# RECORDS SUPPLIED start

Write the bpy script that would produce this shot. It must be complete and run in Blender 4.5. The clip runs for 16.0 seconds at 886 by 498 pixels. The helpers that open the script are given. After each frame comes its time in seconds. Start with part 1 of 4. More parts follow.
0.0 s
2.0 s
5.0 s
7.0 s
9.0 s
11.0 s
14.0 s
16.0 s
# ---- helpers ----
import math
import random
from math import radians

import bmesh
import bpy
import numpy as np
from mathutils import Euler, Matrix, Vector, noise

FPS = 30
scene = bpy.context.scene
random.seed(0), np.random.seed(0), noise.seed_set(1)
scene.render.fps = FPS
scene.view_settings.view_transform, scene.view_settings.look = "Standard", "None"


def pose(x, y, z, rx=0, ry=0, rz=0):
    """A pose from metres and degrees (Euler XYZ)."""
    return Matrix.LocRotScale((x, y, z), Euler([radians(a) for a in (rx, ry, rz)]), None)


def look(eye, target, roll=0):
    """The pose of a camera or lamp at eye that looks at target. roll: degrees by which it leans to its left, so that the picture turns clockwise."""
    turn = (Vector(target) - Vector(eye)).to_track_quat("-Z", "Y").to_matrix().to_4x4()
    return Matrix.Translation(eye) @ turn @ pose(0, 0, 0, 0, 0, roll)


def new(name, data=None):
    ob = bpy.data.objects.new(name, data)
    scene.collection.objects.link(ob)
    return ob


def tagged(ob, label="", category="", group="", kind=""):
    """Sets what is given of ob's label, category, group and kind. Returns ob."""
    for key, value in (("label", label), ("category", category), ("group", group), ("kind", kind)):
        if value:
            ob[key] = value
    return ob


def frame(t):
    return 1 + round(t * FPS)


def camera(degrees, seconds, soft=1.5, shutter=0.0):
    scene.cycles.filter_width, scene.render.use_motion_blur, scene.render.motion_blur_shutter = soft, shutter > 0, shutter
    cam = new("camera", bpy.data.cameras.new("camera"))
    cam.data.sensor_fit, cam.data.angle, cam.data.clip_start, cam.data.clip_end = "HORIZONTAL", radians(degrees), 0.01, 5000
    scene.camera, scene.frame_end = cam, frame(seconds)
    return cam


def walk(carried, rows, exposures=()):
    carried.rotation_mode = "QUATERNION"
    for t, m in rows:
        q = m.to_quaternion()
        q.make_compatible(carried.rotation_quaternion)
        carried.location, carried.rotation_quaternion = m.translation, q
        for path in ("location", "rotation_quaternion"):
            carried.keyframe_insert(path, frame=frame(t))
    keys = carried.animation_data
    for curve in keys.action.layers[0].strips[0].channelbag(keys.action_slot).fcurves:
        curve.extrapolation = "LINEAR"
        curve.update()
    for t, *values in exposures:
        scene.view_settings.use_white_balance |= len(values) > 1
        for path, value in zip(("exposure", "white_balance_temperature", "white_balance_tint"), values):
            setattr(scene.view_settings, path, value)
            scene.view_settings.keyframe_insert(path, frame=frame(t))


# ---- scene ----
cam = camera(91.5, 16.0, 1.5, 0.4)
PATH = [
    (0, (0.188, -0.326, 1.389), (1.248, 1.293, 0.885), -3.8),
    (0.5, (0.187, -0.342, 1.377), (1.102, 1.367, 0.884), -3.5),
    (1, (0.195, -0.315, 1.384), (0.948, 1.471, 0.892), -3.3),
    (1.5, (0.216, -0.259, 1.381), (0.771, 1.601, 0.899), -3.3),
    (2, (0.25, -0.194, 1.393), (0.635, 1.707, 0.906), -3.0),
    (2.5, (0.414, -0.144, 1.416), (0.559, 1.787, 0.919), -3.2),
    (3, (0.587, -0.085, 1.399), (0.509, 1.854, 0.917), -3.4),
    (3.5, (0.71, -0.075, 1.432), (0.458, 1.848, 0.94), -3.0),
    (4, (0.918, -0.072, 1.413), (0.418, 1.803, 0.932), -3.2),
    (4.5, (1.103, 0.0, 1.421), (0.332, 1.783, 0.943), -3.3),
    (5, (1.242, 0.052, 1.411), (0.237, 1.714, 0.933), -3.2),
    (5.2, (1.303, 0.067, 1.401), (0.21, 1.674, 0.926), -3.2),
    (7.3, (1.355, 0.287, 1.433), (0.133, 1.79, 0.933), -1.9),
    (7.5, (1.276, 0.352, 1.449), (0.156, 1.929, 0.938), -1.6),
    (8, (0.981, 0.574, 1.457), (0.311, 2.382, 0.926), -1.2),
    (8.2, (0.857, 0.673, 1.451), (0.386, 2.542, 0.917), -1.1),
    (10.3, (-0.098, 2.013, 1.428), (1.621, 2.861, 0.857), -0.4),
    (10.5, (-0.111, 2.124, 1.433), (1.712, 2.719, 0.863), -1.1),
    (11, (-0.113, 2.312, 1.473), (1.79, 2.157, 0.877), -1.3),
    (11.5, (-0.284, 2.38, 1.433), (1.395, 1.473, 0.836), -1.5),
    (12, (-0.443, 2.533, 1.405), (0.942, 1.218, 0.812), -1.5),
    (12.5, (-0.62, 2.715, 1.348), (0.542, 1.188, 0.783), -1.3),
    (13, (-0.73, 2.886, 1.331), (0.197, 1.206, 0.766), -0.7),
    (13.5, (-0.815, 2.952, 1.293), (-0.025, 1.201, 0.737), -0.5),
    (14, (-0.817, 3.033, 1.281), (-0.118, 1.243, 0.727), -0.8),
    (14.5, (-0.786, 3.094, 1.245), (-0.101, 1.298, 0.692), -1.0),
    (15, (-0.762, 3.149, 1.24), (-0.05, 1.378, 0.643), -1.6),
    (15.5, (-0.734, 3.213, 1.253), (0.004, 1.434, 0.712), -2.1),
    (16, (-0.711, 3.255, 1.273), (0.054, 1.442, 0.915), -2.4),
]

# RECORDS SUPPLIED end
# RECORDS SUPPLIED start

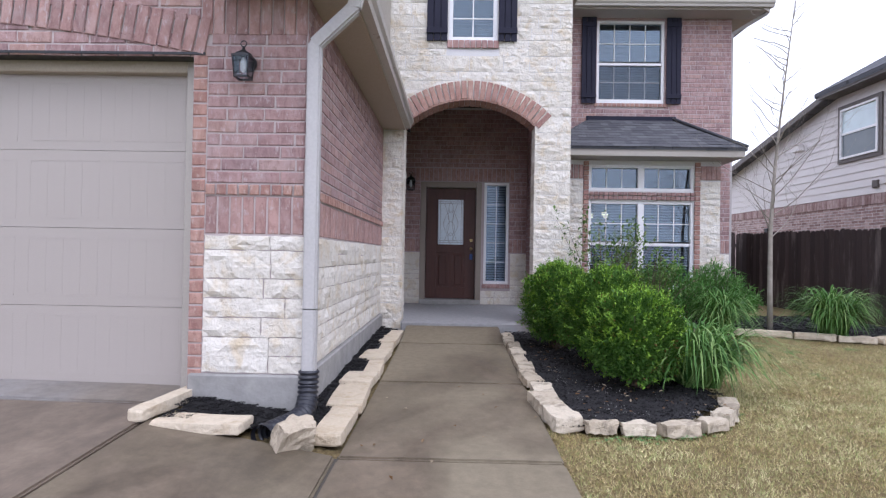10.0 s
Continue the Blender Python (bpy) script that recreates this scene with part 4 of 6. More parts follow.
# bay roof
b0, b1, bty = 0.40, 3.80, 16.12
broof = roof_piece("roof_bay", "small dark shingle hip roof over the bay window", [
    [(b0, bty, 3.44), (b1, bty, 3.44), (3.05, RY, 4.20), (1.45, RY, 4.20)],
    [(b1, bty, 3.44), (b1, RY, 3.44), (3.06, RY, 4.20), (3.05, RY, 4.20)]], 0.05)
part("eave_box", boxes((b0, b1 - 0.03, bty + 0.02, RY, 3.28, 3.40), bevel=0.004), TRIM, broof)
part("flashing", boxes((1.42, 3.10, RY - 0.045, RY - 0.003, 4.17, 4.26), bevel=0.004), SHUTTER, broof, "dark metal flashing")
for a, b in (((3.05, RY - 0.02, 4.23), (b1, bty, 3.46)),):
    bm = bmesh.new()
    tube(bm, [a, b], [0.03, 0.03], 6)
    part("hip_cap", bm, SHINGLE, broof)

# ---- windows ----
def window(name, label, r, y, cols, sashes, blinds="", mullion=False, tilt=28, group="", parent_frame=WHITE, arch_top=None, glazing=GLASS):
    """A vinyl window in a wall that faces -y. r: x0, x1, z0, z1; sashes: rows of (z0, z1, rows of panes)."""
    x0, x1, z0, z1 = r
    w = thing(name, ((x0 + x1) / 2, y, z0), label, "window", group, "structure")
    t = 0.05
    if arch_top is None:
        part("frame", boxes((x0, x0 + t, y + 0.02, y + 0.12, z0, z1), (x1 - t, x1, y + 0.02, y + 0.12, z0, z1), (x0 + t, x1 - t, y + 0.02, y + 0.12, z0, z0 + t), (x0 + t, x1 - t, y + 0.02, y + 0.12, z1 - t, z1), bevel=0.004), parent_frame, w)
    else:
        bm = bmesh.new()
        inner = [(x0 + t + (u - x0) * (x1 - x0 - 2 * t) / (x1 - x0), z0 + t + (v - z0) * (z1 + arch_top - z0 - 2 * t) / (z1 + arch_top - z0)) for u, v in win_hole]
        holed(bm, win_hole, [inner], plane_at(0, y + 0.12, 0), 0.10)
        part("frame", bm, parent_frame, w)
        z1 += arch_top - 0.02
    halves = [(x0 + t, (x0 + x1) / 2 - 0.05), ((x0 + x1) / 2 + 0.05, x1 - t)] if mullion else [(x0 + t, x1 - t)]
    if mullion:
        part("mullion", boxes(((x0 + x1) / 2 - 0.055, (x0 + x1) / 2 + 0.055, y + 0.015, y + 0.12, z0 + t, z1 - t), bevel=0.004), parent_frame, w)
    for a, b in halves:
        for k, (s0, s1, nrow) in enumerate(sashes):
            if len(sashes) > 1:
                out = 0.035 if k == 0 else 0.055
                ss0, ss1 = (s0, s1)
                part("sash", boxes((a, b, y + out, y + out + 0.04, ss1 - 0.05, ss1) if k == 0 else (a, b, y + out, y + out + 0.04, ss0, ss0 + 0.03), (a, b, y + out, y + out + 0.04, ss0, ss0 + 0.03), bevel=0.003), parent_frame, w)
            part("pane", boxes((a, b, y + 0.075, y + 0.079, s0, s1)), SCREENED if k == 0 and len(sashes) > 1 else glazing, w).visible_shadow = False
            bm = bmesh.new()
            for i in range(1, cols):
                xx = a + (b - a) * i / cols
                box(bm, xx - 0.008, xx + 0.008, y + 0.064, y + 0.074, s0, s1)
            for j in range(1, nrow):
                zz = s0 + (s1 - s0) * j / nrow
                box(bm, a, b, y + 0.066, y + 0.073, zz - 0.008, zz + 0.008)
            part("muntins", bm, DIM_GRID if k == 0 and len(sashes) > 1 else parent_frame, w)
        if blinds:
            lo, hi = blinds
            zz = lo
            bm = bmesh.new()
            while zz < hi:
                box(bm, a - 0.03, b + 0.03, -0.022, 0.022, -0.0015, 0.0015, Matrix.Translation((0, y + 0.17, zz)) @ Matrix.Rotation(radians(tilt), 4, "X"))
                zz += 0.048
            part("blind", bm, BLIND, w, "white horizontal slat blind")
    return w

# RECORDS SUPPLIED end
# RECORDS SUPPLIED start

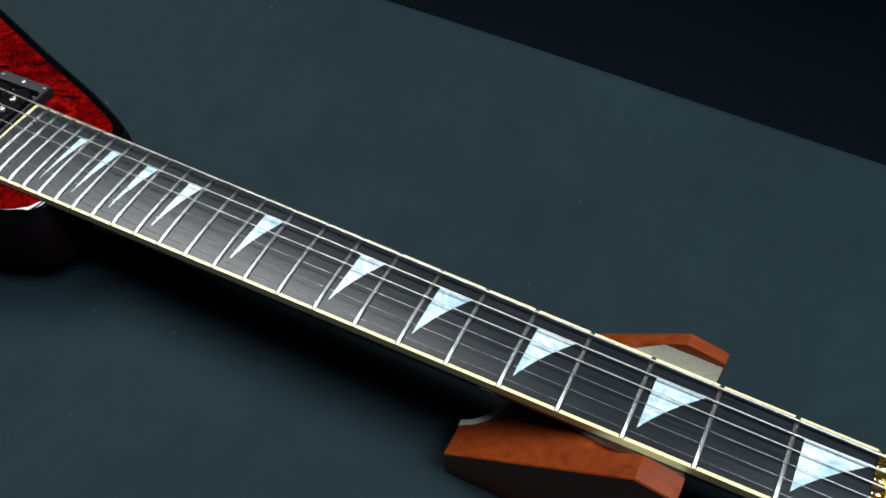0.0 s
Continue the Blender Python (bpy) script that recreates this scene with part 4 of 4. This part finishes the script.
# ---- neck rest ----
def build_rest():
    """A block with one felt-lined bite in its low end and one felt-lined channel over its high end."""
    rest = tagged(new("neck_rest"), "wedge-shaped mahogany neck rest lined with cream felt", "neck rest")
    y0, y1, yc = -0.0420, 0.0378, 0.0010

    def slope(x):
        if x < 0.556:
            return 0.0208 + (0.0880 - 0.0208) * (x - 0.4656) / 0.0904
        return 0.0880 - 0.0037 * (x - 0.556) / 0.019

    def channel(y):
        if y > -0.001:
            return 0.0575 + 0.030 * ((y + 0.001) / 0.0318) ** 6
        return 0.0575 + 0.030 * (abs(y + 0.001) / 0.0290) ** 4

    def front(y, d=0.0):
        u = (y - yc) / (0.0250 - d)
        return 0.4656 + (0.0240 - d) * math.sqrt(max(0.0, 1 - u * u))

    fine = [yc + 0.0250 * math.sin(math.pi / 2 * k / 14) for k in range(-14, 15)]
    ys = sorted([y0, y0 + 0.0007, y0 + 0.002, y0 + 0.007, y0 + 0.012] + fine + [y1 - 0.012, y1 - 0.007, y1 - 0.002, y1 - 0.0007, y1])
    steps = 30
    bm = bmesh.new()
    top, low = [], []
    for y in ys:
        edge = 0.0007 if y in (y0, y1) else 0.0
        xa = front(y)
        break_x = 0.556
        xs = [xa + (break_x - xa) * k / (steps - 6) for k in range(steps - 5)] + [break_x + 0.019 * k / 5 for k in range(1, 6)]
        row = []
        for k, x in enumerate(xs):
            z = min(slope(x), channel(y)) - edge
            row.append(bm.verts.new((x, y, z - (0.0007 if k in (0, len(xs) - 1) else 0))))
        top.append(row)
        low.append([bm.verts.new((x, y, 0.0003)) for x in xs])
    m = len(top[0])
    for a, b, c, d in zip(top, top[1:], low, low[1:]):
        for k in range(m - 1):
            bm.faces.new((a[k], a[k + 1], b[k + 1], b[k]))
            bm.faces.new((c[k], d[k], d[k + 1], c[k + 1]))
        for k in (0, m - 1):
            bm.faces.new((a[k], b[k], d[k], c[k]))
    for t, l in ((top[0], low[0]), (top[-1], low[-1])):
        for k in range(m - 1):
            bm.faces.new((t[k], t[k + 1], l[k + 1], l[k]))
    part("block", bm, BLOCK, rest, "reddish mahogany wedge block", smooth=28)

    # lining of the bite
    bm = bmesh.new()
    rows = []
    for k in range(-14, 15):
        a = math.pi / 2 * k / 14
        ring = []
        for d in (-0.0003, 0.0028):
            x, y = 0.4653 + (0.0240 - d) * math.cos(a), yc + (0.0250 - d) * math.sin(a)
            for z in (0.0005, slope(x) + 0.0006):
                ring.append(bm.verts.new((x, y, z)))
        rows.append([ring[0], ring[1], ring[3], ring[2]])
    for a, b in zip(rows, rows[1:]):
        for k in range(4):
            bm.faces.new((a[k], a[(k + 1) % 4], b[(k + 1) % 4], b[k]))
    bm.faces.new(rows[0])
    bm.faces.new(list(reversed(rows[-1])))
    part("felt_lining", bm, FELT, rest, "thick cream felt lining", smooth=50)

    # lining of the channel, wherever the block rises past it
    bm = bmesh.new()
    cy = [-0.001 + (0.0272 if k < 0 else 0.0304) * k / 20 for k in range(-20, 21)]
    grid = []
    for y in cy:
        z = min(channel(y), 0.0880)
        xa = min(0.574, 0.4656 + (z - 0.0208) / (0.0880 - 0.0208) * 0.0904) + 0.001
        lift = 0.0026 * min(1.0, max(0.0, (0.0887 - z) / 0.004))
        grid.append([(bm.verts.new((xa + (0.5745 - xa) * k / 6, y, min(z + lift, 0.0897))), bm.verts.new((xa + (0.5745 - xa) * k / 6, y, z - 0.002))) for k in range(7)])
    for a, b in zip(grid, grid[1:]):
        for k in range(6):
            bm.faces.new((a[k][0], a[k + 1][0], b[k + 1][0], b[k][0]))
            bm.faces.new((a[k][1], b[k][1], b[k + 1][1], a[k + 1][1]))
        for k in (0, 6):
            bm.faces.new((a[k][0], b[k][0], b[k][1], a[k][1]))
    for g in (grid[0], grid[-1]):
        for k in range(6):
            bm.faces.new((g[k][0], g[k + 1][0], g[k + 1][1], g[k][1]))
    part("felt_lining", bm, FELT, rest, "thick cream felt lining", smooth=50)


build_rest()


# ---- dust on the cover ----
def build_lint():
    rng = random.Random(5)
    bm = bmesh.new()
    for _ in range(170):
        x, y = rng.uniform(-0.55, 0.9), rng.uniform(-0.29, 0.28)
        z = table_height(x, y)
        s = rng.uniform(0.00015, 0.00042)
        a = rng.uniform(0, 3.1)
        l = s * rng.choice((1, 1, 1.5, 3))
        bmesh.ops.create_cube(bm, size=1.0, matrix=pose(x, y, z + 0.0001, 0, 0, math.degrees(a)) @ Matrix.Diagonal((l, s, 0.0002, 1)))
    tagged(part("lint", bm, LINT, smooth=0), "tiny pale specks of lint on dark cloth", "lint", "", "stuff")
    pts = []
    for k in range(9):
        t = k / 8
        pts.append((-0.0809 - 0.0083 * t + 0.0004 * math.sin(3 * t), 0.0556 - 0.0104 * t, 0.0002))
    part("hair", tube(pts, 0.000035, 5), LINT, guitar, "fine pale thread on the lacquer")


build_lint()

# RECORDS SUPPLIED end

*STATED PROBLEM*.
Of all the lines above, how many contain the word "target"? Give the number and nothing else.

*FINAL ANSWER*.
3